The BYD Atto 3 is expected to launch in Japan in January 2023, the Dolphin in mid-2023 and the Seal in the second half of 2023.
Five years ago, few would have expected that a Chinese automaker would enter the Japanese market, home to some of the world’s largest car companies.
BYD (SHE: 002594, HKG: 1211, OTCMKTS: BYDDF) announced today that it’s officially entering the Japanese passenger car market with the unveiling of three battery electric vehicles (BEVs), the BYD Seal, Dolphin and Atto 3, locally.
While it’s hard to say whether BYD’s passenger cars will be a success in Japan, it is the first Chinese new energy vehicle (NEV) maker to announce its entry into the country, decades after its Japanese counterparts dominated China’s affordable car market.
The Atto 3 is expected to launch in Japan in January 2023, the Dolphin in mid-2023 and the Seal in the second half of 2023, BYD said at a launch event today.
BYD will work with dealers and partners in Japan to gradually establish a comprehensive sales and service system and open a new chapter in the internationalization of passenger cars, the company said.
BYD and Japan share a common green dream, which allows the company to have no distance from Japanese consumers, Wang Chuanfu, chairman and president of BYD Group, said in a video message.
The BYD Atto 3, known in China as the Yuan Plus, was launched on February 19, is the first SUV on the company’s all-electric platform, e-platform 3.0, and is also its first model built for the global market.
Alongside its launch in China, it was also available for pre-order in Australia under the name Atto 3. The Atto name is inspired by the Attosecond, the smallest unit of time scale in physics.
The model was launched in Macau in April and in Singapore in July.
The Dolphin, the first model built on BYD’s e-platform 3.0 and the first in its Ocean series, is an all-electric compact car that looks a bit like the Honda Fit.
The BYD Seal, the second model in the company’s Ocean series after the Dolphin, is the first to use BYD’s CTB (cell to body) technology, which allows the battery to be integrated into the body.
The sedan, which went up for pre-order in China on May 20, packs powerful configurations and offers attractive price tags, potentially making it one of the strongest competitors to Tesla’s Model 3.
It’s worth noting that BYD is actually no stranger to the Japanese market, having already had success with its electric buses here.
BYD began serving Japanese customers in 1999 with a rechargeable battery. Subsequently, BYD’s business, including pure electric buses, new energy storage systems and pure electric forklifts, entered Japan.
On July 13, Hanada Shinsaku, executive vice president of BYD Japan, said the company is expected to sell 4,000 electric buses in Japan around 2028 as local awareness of electric vehicles increases with the Japanese government’s commitment to achieving carbon neutrality by 2050.
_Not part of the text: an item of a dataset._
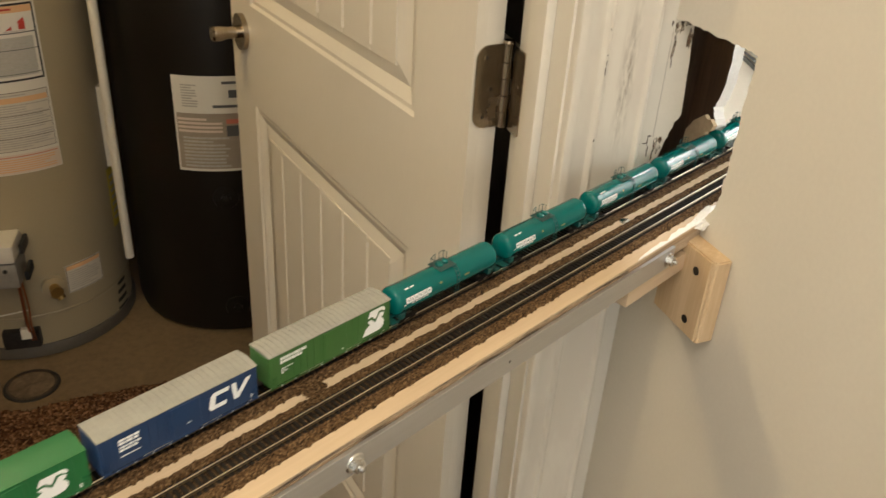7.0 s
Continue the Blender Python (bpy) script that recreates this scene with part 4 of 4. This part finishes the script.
def boxcar(x0, x1, side, roof, kind, label):
    L = x1 - x0 - 0.0056
    W, H = 0.0097, 0.0272
    c = thing("boxcar", pose((x0 + x1) / 2, YR, ZR), label, "model train", "boxcars of the train")
    bm = bmesh.new()
    gap = (-0.0122, 0.0075) if kind == "open" else None
    if gap:
        for a, b in ((-L / 2, gap[0]), (gap[1], L / 2)):
            box(bm, a, b, -W, -W + 0.001, 0.0036, H - 0.0007)
        box(bm, gap[0], gap[1], -W, -W + 0.001, H - 0.0035, H - 0.0007)
        box(bm, gap[0], gap[1], -W, -W + 0.001, 0.0036, 0.0052)
        box(bm, -L / 2, L / 2, W - 0.001, W, 0.0036, H - 0.0007)
        for e in (-1, 1):
            box(bm, min(e * L / 2, e * (L / 2 - 0.001)), max(e * L / 2, e * (L / 2 - 0.001)), -W + 0.001, W - 0.001, 0.0036, H - 0.0007)
        box(bm, -L / 2, L / 2, -W, W, 0.0034, 0.0044)
    else:
        box(bm, -L / 2, L / 2, -W, W, 0.0046, H - 0.0007, 0.0003, 1)
    body = part("body", bm, side, c)
    if gap:
        part("load", box(bmesh.new(), -L / 2 + 0.002, L / 2 - 0.002, -W + 0.0016, W - 0.002, 0.0078, H - 0.0022), CRATE, c, "tan load behind the open door")
    bm = prism(bmesh.new(), [(-W - 0.0003, H - 0.0008), (-W - 0.0003, H - 0.0002), (0, H + 0.0012), (W + 0.0003, H - 0.0002), (W + 0.0003, H - 0.0008)], "x", -L / 2 - 0.0003, L / 2 + 0.0003)
    top = part("roof", bm, roof, c)
    ribs = 25 if kind != "open" else 0
    for i in range(ribs):
        x = -L / 2 + 0.003 + (L - 0.006) * i / (ribs - 1)
        bm = prism(bmesh.new(), [(-W, H - 0.0001), (-W, H + 0.00015), (0, H + 0.00155), (W, H + 0.00015), (W, H - 0.0001), (0, H + 0.0008)], "x", x - 0.00042, x + 0.00042)
        part("roof_rib", bm, roof, top)
    # posts, door and ends
    bm = bmesh.new()
    for i in range(19):
        x = -L / 2 + 0.002 + (L - 0.004) * i / 18
        if gap and gap[0] - 0.0005 < x < gap[1] + 0.0005:
            continue
        box(bm, x - 0.00016, x + 0.00016, -W - 0.00022, -W, 0.0044, H - 0.0012)
    box(bm, -L / 2, L / 2, -W - 0.0004, -W, 0.0036, 0.0044)
    for e in (-1, 1):
        for z in np.linspace(0.006, 0.0240, 8):
            box(bm, min(e * L / 2, e * (L / 2 + 0.0005)), max(e * L / 2, e * (L / 2 + 0.0005)), -W + 0.001, W - 0.001, z - 0.0004, z + 0.0004)
    for x in (-L / 2 + 0.0025, L / 2 - 0.0025):
        ladder(bm, x, -W, 0.0050, 0.0110)
    tagged(part("side_relief", bm, side, c), kind="stuff")
    dx0, dx1 = (-0.0165, -0.0055) if gap else (-0.0085, 0.0100)
    bm = box(bmesh.new(), dx0 if not gap else gap[1] + 0.0003, dx1 if not gap else gap[1] + 0.0110, -W - 0.0007, -W - 0.0001, 0.0048, H - 0.0016, 0.0002, 1)
    door = part("sliding_door", bm, side, c)
    part("door_bar", box(bmesh.new(), (dx0 if not gap else gap[1]) + 0.0015, (dx0 if not gap else gap[1]) + 0.0019, -W - 0.0010, -W - 0.0007, 0.0055, H - 0.003), side, door)
    y = -W - 0.00024
    bm = bmesh.new()
    if kind == "emblem":
        print_rows(bm, -L / 2 + 0.0075, 0.0238, y, ([0.0016, 0.0014, 0.0015, 0.0014, 0.0006, 0.0016, 0.0016, 0.0014, 0.0017, 0.0016], [0.0016, 0.0017, 0.0015, 0.0014, 0.0015, 0.0014, 0.0015, 0.0016]), 0.0019, 0.0006)
        print_rows(bm, -L / 2 + 0.0080, 0.0160, y, ([0.0020, 0.0010, 0.0012, 0.0012, 0.0010], [0.0012, 0.0010], [0.0018, 0.0024], [0.0016]), 0.0006, 0.0005)
        herald(bm, L / 2 - 0.0240, 0.0076, 0.0172, y)
        print_rows(bm, 0.006, 0.0085, y - 0.0006, ([0.0012],), 0.0009)
    elif kind == "open":
        print_rows(bm, -L / 2 + 0.0080, 0.0185, y, ([0.0016, 0.0016, 0.0016, 0.0015, 0.0006], [0.0016, 0.0017, 0.0015, 0.0014, 0.0015]), 0.0022, 0.0006)
        print_rows(bm, -L / 2 + 0.0075, 0.0115, y, ([0.0024], [0.0012, 0.0010], [0.0024]), 0.0006, 0.0005)
        herald(bm, L / 2 - 0.0295, 0.0088, 0.0135, y, 1.3)
        print_rows(bm, L / 2 - 0.0060, 0.0080, y, ([0.0016], [0.0014]), 0.0008)
    else:
        print_rows(bm, -L / 2 + 0.0105, 0.0226, y, ([0.0036, 0.0036, 0.0034], [0.0036, 0.0036, 0.0026]), 0.0014, 0.0006)
        print_rows(bm, -L / 2 + 0.0105, 0.0180, y, ([0.0008, 0.0022, 0.0008, 0.0022, 0.0008, 0.0024],), 0.0012, 0.0)
        print_rows(bm, -L / 2 + 0.0105, 0.0162, y, ([0.0022, 0.0008, 0.0020, 0.0008, 0.0022],), 0.0014, 0.0)
        print_rows(bm, -L / 2 + 0.0105, 0.0118, y, ([0.0050, 0.0058],), 0.0006, 0.0)
        chevrons(bm, L / 2 - 0.0330, 0.0115, 0.0110, y)
        print_rows(bm, L / 2 - 0.0055, 0.0092, y, ([0.0022], [0.0022], [0.0022]), 0.0005)
        print_rows(bm, 0.001, 0.0125, y - 0.0006, ([0.0024],), 0.0006)
    tagged(part("marking_print", bm, DECAL, c, "white painted markings and emblem"), kind="stuff")
    bm = bmesh.new()
    for i in range(9):
        x = -L / 2 + 0.008 + i * (L - 0.016) / 8
        box(bm, x - 0.0004, x + 0.0004, -W - 0.0006, -W - 0.0004, 0.0034, 0.0040)
    tagged(part("sill_print", bm, DECAL, c), kind="stuff")
    part("underframe", box(bmesh.new(), -L / 2 + 0.003, L / 2 - 0.003, -0.006, 0.006, 0.0026, 0.0036), TIE, c)
    running_gear(c, L, TIE)
    return c


def wire(bm, points, r=0.00028):
    return tube(bm, points, r, 5)


def tank_car(x0, x1):
    L = x1 - x0 - 0.0100
    R, zc = 0.0103, 0.0160
    c = thing("tank_car", pose((x0 + x1) / 2, YR, ZR), "teal model tank car with top platform and railings", "model train", "tank cars of the train")
    half = L / 2
    prof = [(0.0008, -half)] + [(R * math.sin(a), -half + 0.0052 * (1 - math.cos(a))) for a in np.linspace(0.25, math.pi / 2, 8)]
    prof += [(R + 0.00008, -half + 0.0058), (R, -half + 0.0064)]
    prof += [(r, -z) for r, z in reversed(prof)]
    tank = part("tank", lathe(bmesh.new(), prof, 40, Matrix.Translation((0, 0, zc)) @ pose(0, 0, 0, 0, 90, 0)), TEAL, c)
    # running boards and saddles
    for s in (-1, 1):
        bm = bmesh.new()
        box(bm, min(s * (half - 0.013), s * (half + 0.0028)), max(s * (half - 0.013), s * (half + 0.0028)), -0.0022, 0.0022, 0.0036, 0.0056)
        box(bm, min(s * (half - 0.010), s * (half - 0.006)), max(s * (half - 0.010), s * (half - 0.006)), -0.0080, 0.0080, 0.0040, 0.0085)
        part("saddle", bm, TEAL_D, c)
    for s in (-1, 1):
        e0, e1 = min(s * (half - 0.0030), s * (half + 0.0030)), max(s * (half - 0.0030), s * (half + 0.0030))
        p = part("end_platform", box(bmesh.new(), e0, e1, -0.0095, 0.0095, 0.0040, 0.0047), TEAL_D, c)
        bm = bmesh.new()
        for yy in (-0.0092, 0.0092):
            wire(bm, [(s * (half - 0.0032), yy, 0.0045), (s * (half - 0.0032), yy, 0.0098)])
            wire(bm, [(s * (half - 0.0032), yy, 0.0096), (s * (half - 0.0100), yy, 0.0094)])
            wire(bm, [(s * (half + 0.0028), yy, 0.0044), (s * (half + 0.0028), yy, 0.0016), (s * (half - 0.0006), yy, 0.0016), (s * (half - 0.0006), yy, 0.0044)])
        wire(bm, [(s * (half + 0.0028), -0.0092, 0.0050), (s * (half + 0.0028), 0.0092, 0.0050)])
        part("end_rail", bm, TEAL_D, p)
    part("centre_sill", box(bmesh.new(), -half + 0.012, half - 0.012, -0.0016, 0.0016, 0.0032, 0.0046), TIE, c)
    # top platform
    zt = zc + R
    plat = part("top_platform", box(bmesh.new(), -0.0078, 0.0078, -0.0064, 0.0064, zt - 0.0006, zt), TEAL_D, c)
    bm = bmesh.new()
    for i in range(9):
        x = -0.0076 + i * 0.0018
        box(bm, x, x + 0.0008, -0.0064, 0.0064, zt, zt + 0.0004)
    part("grating", bm, GRATE, plat)
    part("dome", lathe(bmesh.new(), [(0.0030, 0), (0.0030, 0.0014), (0.0023, 0.0021), (0.0008, 0.0023)], 20, Matrix.Translation((-0.0026, 0.0004, zt))), TEAL, plat)
    part("dome", lathe(bmesh.new(), [(0.0024, 0), (0.0024, 0.0017), (0.0018, 0.0023), (0.0006, 0.0025)], 20, Matrix.Translation((0.0032, 0.0004, zt))), TEAL, plat)
    bm = bmesh.new()
    z1 = zt + 0.0058
    wire(bm, [(-0.0076, 0.0040, zt), (-0.0076, 0.0040, z1), (-0.0012, 0.0062, z1), (-0.0012, 0.0062, zt)])
    wire(bm, [(-0.0076, -0.0020, zt), (-0.0076, -0.0020, z1 - 0.0006), (-0.0076, 0.0040, z1)])
    wire(bm, [(0.0030, 0.0062, zt), (0.0030, 0.0062, z1), (0.0076, 0.0062, z1), (0.0076, 0.0062, zt)])
    wire(bm, [(0.0076, 0.0062, z1), (0.0076, 0.0030, z1), (0.0076, 0.0030, zt)])
    part("safety_rail", bm, TEAL_D, plat)
    # ladder on the near side
    bm = bmesh.new()
    arcp = lambda a, r: (0, -r * math.cos(a), zc + r * math.sin(a))  # noqa: E731
    for x in (0.0050, 0.0080):
        wire(bm, [(x, *arcp(a, R + 0.0008)[1:]) for a in np.linspace(1.0, -0.35, 8)] + [(x, -0.0098, 0.0030)])
    for a in np.linspace(0.9, -0.3, 5):
        y, z = arcp(a, R + 0.0008)[1:]
        wire(bm, [(0.0050, y, z), (0.0080, y, z)])
    part("ladder", bm, TEAL_D, c)
    # wrapped markings
    def wrap(bm, x0, x1, a0, a1, lift=0.00012):
        n = 3
        lo = [[bm.verts.new((x, -(R + r) * math.cos(a), zc + (R + r) * math.sin(a))) for a in np.linspace(a0, a1, n + 1)] for x in (x0, x1) for r in (lift,)]
        for k in range(n):
            bm.faces.new((lo[0][k], lo[1][k], lo[1][k + 1], lo[0][k + 1]))
    bm = bmesh.new()
    for i in range(6):                      # a row of plain hollow blocks for the owner's name
        x = -half + 0.0092 + i * 0.0040
        for a, b, lo, hi in ((0, 0.0011, 0.06, 0.44), (0.0023, 0.0034, 0.06, 0.44), (0.0011, 0.0023, 0.06, 0.16), (0.0011, 0.0023, 0.34, 0.44)):
            wrap(bm, x + a, x + b, lo, hi)
    for i in range(2):
        wrap(bm, -half + 0.0115 + i * 0.0048, -half + 0.0150 + i * 0.0048, 0.98, 1.07)
    for i in range(5):
        wrap(bm, -half + 0.014 + i * 0.0034, -half + 0.0160 + i * 0.0034, -0.08, 0.0)
    wrap(bm, -half + 0.002 + 0.0048, -half + 0.0085, 0.0, 0.06)
    tagged(part("marking_print", bm, DECAL, c, "white painted markings"), kind="stuff")
    for x0_, x1_, a0, a1 in ((0.0135, 0.0185, 0.02, 0.14), (-0.0115, -0.0095, 0.30, 0.46)):
        bm = bmesh.new()
        wrap(bm, x0_, x1_, a0, a1)
        part("placard", bm, OLIVE, c)
    running_gear(c, x1 - x0 - 0.0066, TIE)
    return c


WHEEL = mat("dark_wheel_metal", (0.09, 0.075, 0.06), 0.4, 0.7, var=0.2, scale=60)
GRATE = mat("dirty_grating", (0.05, 0.085, 0.075), 0.6, var=0.3, scale=200)
CRATE = mat("tan_load", (0.50, 0.33, 0.22), 0.7, var=0.15, scale=60, fine=300)
OLIVE = mat("olive_placard", (0.22, 0.20, 0.05), 0.5, var=0.15)

PITCH = 0.1145
W1 = -0.2255
for i, side in enumerate((-1, 1, -1, -1, -1, -1, 1, -1)):
    reefer(W1 - PITCH * (i + 1), W1 - PITCH * i, side)
boxcar(-0.2230, -0.1190, GREEN2, GREEN2, "open", "bright green model boxcar with an open sliding door")
boxcar(-0.1190, -0.0187, BLUE, SILVER, "wedge", "blue model boxcar with a ribbed silver roof")
boxcar(-0.0156, 0.0858, GREEN, SILVER, "emblem", "green model boxcar with a ribbed silver roof")
first = tank_car(0.0840, 0.2005)
for x, y, turn in ((0.2588, 0, 0), (0.3753, 0, 0), (0.4918, 0, 0), (0.6080, 0.0012, 1.5)):
    copy_thing(first, pose(x, YR + y, ZR, 0, 0, turn))

# ---- ties of the empty track, each a piece of its own ----
for k in range(int((0.60 - BX0) / 0.0040)):
    x = BX0 + 0.0040 * k
    if -0.75 < x < 0.45:
        tie = new("tie", tie_mesh)
        tie.parent = front
        tie.location = (x, 0, 0)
BYD currently has about 70 percent of the Japanese electric bus market and expects it to maintain a 30 to 40 percent market share by 2030 even with the entry of other competitors.
BYD sold a record 134,036 NEVs in June, the fourth consecutive month of more than 100,000, figures the company announced on July 3 showed.
BYD stopped production and sales of conventional internal combustion engine (ICE) vehicles in March to focus on producing BEVs and plug-in hybrid vehicles (PHEVs).
In the Chinese market, Japanese auto brands are missing out on the opportunities presented by the rapidly growing NEV market, despite their popularity in the fuel car era.
Wholesale sales of new energy passenger vehicles in China reached 571,000 units in June, surpassing last December’s record of 505,000 units, according to data released by the China Passenger Car Association (CPCA) on July 8.
In terms of wholesale sales, China’s NEV penetration rate was 26.1 percent in June, up 10.8 percentage points from 15.3 percent in June 2021.
In June, the penetration rate of NEVs reached 45 percent for local Chinese brands, 27.5 percent for luxury brands, and only 4.8 percent for mainstream joint venture brands.